20 INPUT "Try again"; Answer

Since we have already defined the print routine, this command becomes much, much simpler. In fact, the first step is to just print "Try Again", then without sending any "Carriage Return" characters, a "?" is printed, again without a "carriage return", and finally the input function itself starts.

The first step of the input routine is simple; input. BIOS routines handle reading the keyboard, and change a stream of pure keydata into a manageable single character ASCII code. This is added to the string being captured, and drawn onto the screen using something like PRINT. After an enter key keypress is detected, the string is converted into a floating point number (because we didn't do a defint earlier), which is entered saved into the memory location provided, Answer.

30 IF answer = "yes" THEN GOTO 10

The final step of this program is deceptively simple in terms of actual work done, but for most people, the work done isn't immediately apparent. The important thing to realize is that a PC cannot simply check if two strings are the same. The machine goes through the letters, one at a time, and if any differences show up, only then does the program know that they are not the same. At this point, the processor itself sets a variable right on the processor, and another instruction tells the instruction counter on the CPU that it must go to instruction 10. In terms of machine language, it's slightly more difficult because there is no instruction 10 as we know it, but the compiler counts that for us, thank god.

How is this relevant?

By now, You're probably asking yourself "What happened to teaching us how to write any program?". Well, I'm sure most of you recognised parts of that description. From start to finish, no major part of programming wasn't covered. More importantly, all major algorithm types required to handle Input, Output, and data manipulation.

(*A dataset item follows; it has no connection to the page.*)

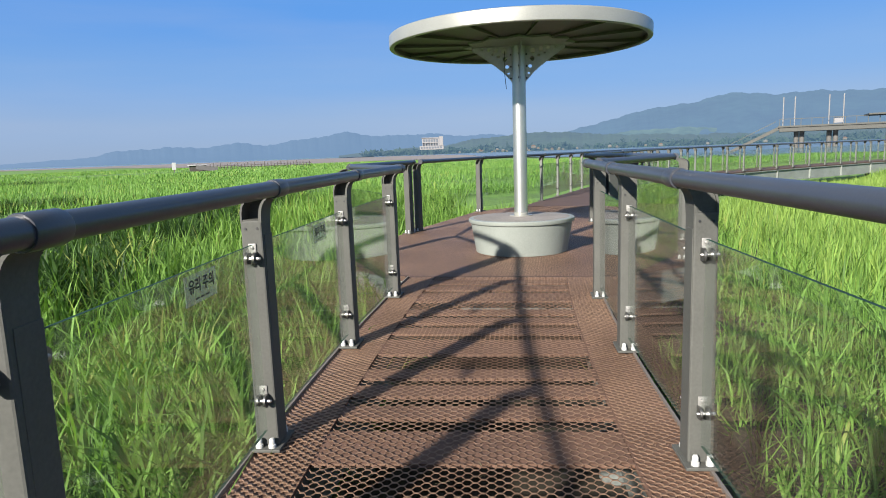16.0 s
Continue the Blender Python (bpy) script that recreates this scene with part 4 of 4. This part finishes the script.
for k in range(32):
    h = 0.9 + 0.45 * ((k * 7) % 5) / 4
    part("post", box(bmesh.new(), 0.66 * k, 0.66 * k + 0.12, 0, 0.12, -0.1, h, 0.01), WEATHERED, fn)
for z in (0.35, 0.7):
    part("rail", box(bmesh.new(), -0.1, 20.9, 0.125, 0.19, z, z + 0.09), WEATHERED, fn)

# an upturned hull lying in the reeds
bt = thing("upturned_boat", "weathered grey boat lying upturned in the reeds", "boat", m=pose(-55, 86, -0.55, 0, 0, 28) @ Matrix.Diagonal((0.85, 0.8, 0.75, 1)))
bm = bmesh.new()
rows = []
for k in range(13):
    u = -1 + k / 6
    w, h = 0.75 * (1 - abs(u) ** 2.4) + 0.03, 0.85 * (1 - abs(u) ** 3) + 0.12
    rows.append([bm.verts.new((2.1 * u, -w * math.cos(math.pi * q / 8), h * math.sin(math.pi * q / 8))) for q in range(9)])
for u, v in zip(rows, rows[1:]):
    for q in range(8):
        bm.faces.new((u[q], v[q], v[q + 1], u[q + 1]))
bm.faces.new(rows[0])
bm.faces.new(rows[-1][::-1])
bmesh.ops.recalc_face_normals(bm, faces=bm.faces[:])
part("hull", bm, WEATHERED, bt, smooth=True)
part("keel", tube(bmesh.new(), [(-2.0, 0, 0.30), (-1.2, 0, 0.84), (0, 0, 0.99), (1.2, 0, 0.84), (2.3, 0, 0.25)], 0.05, 8), CONCRETE, bt, "pale bleached keel")
part("plank", box(bmesh.new(), 1.4, 3.6, -0.5, -0.3, 0.25, 0.42, 0.02), WEATHERED, bt)

# ---- lookout platform with its ramp ----
lk = thing("lookout", "raised grey lookout platform on columns with a ramp", "lookout", m=pose(96.5, 96.5, 0, 0, 0, -50))
part("slab", box(bmesh.new(), 0, 34, 0, 5.5, 2.75, 3.65, 0.05), GREY, lk)
part("edge_band", box(bmesh.new(), -0.15, 34, -0.2, -0.01, 3.45, 3.70), GREY, lk)
for x0 in (2.5, 3.3, 7.1, 8.0, 15.0, 16.0, 26.0):
    part("column", tube(bmesh.new(), [(x0, 2.2, -1.2), (x0, 2.2, 2.75)], 0.36, 16), CONCRETE, lk, smooth=True)
rp = part("ramp", box(bmesh.new(), -8.4, 0, 0.2, 2.2, -0.25, 0.25), GREY, lk)
rp.matrix_local = pose(0, 0, 3.4, 0, -27, 0)
rr = part("ramp_rail", box(bmesh.new(), -8.3, 0, 0.1, 0.16, 1.1, 1.2), GREY, lk)
rr.matrix_local = pose(0, 0, 3.4, 0, -27, 0)
part("top_rail", box(bmesh.new(), 0, 34, 0.02, 0.08, 4.72, 4.80), GREY, lk)
for k in range(23):
    part("rail_post", box(bmesh.new(), 1.5 * k, 1.5 * k + 0.09, 0.02, 0.08, 3.65, 4.72), GREY, lk)
for x0 in (0.5, 2.15, 6.9, 8.85, 18.0, 20.0):
    part("lamp_post", tube(bmesh.new(), [(x0, 1.2, 3.65), (x0, 1.2, 8.3)], 0.09, 8), WHITE, lk, smooth=True)
part("info_board", box(bmesh.new(), 7.5, 8.8, 0.3, 0.4, 3.85, 4.65), WHITE, lk)
part("side_roof", box(bmesh.new(), 12, 34, -1, 6, 4.80, 5.05, 0.05), GREY, lk)

# ---- bare earth in the hollow ----
EARTH = shader("bare_earth", (0.1214, 0.09286, 0.04286), 0.9, 0.0, 0.5, 1.5, 20, 0.6, stain=(0.2, 0.1643, 0.07857))
patch = bmesh.new()
rows = [[patch.verts.new((0.6 + r * 1.35 * math.cos(t) * (1 + 0.16 * math.sin(3 * t)), 32.2 + r * 1.6 * math.sin(t), GROUND_Z + 0.06 + 0.40 * (1 - r ** 3) + 0.03 * math.sin(9 * t + 7 * r))) for t in [2 * math.pi * k / 28 for k in range(28)]] for r in (0.02, 0.25, 0.5, 0.75, 1.0)]
for u, v in zip(rows, rows[1:]):
    for k in range(28):
        patch.faces.new((u[k], v[k], v[(k + 1) % 28], u[(k + 1) % 28]))
patch.faces.new(rows[0])
tagged(part("earth_mound", patch, EARTH, smooth=True), "bare brown earth in a hollow of the reeds", "ground", kind="structure")

# ---- dry grass blown onto the deck ----
rd = np.random.RandomState(31)
vs, fs = [], []
for k in range(22):
    a = 5 + 25 * rd.rand()
    r = OUT_R + 0.3 + (OUT_L - OUT_R - 0.6) * rd.rand()
    c = on_arc(r, a)
    for j in range(7 + rd.randint(8)):
        t, n = rd.rand() * 6.28, 0.02 + 0.05 * rd.rand()
        p = np.array([c.x + 0.16 * rd.randn(), c.y + 0.14 * rd.randn(), c.z + 0.002 + 0.004 * rd.rand()])
        u = np.array([math.cos(t), math.sin(t), 0.10 * rd.rand()]) * n
        w = np.array([-math.sin(t), math.cos(t), 0.2]) * 0.0012
        b0 = len(vs)
        vs += [p - w, p + w, p + u + w, p + u - w]
        fs.append((b0, b0 + 1, b0 + 2, b0 + 3))
tagged(raw("dry_grass", vs, fs, STRAW), "scattered bits of dry grass on the deck", "debris", kind="stuff")

# ---- dead stalks lying in the hollow ----
vs, fs = [], []
for k in range(420):
    t, r = rd.rand() * 6.28, rd.rand() ** 0.6
    z = GROUND_Z + 0.06 + 0.40 * (1 - r ** 3)
    p = np.array([0.6 + 1.5 * r * math.cos(t), 32.2 + 1.7 * r * math.sin(t), z + 0.02 + 0.05 * rd.rand()])
    t = rd.rand() * 6.28
    u = np.array([math.cos(t), math.sin(t), 0.25 * (rd.rand() - 0.3)]) * (0.25 + 0.5 * rd.rand())
    w = np.array([-math.sin(t), math.cos(t), 0.5]) * 0.007
    b0 = len(vs)
    vs += [p - w, p + w, p + u + 0.4 * w, p + u - 0.4 * w]
    fs.append((b0, b0 + 1, b0 + 2, b0 + 3))
tagged(raw("dead_stalks", vs, fs, STRAW), "dry flattened reed stalks on bare earth", "dead reeds", kind="stuff")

For example, if one was going to write a particle system, a data structure not unlike the &B800 array would be perfect. If one were to write a tile engine, a routine not much different from the PRINT routine would work just fine as a starting point. If someone wanted to write a 3d game engine, the same pointer structures and the same multiple rendering modes used for different video modes' text routines would be added, with only a few small changes.

In essence, once you understand exactly HOW any program works, on an intimate level, you can create any other program using the framework of knowledge you get from the first. It sounds like a cop-out, but I invite you to take the next program you want to write, and try to break it down into known elements, like pointers, arrays, strings, data structures, et. cetera. You should find, as most people do, that once you start thinking in that way, all programs break down, and you will indeed, as I promised, be able to write any program.

In other words, I hope you were paying attention.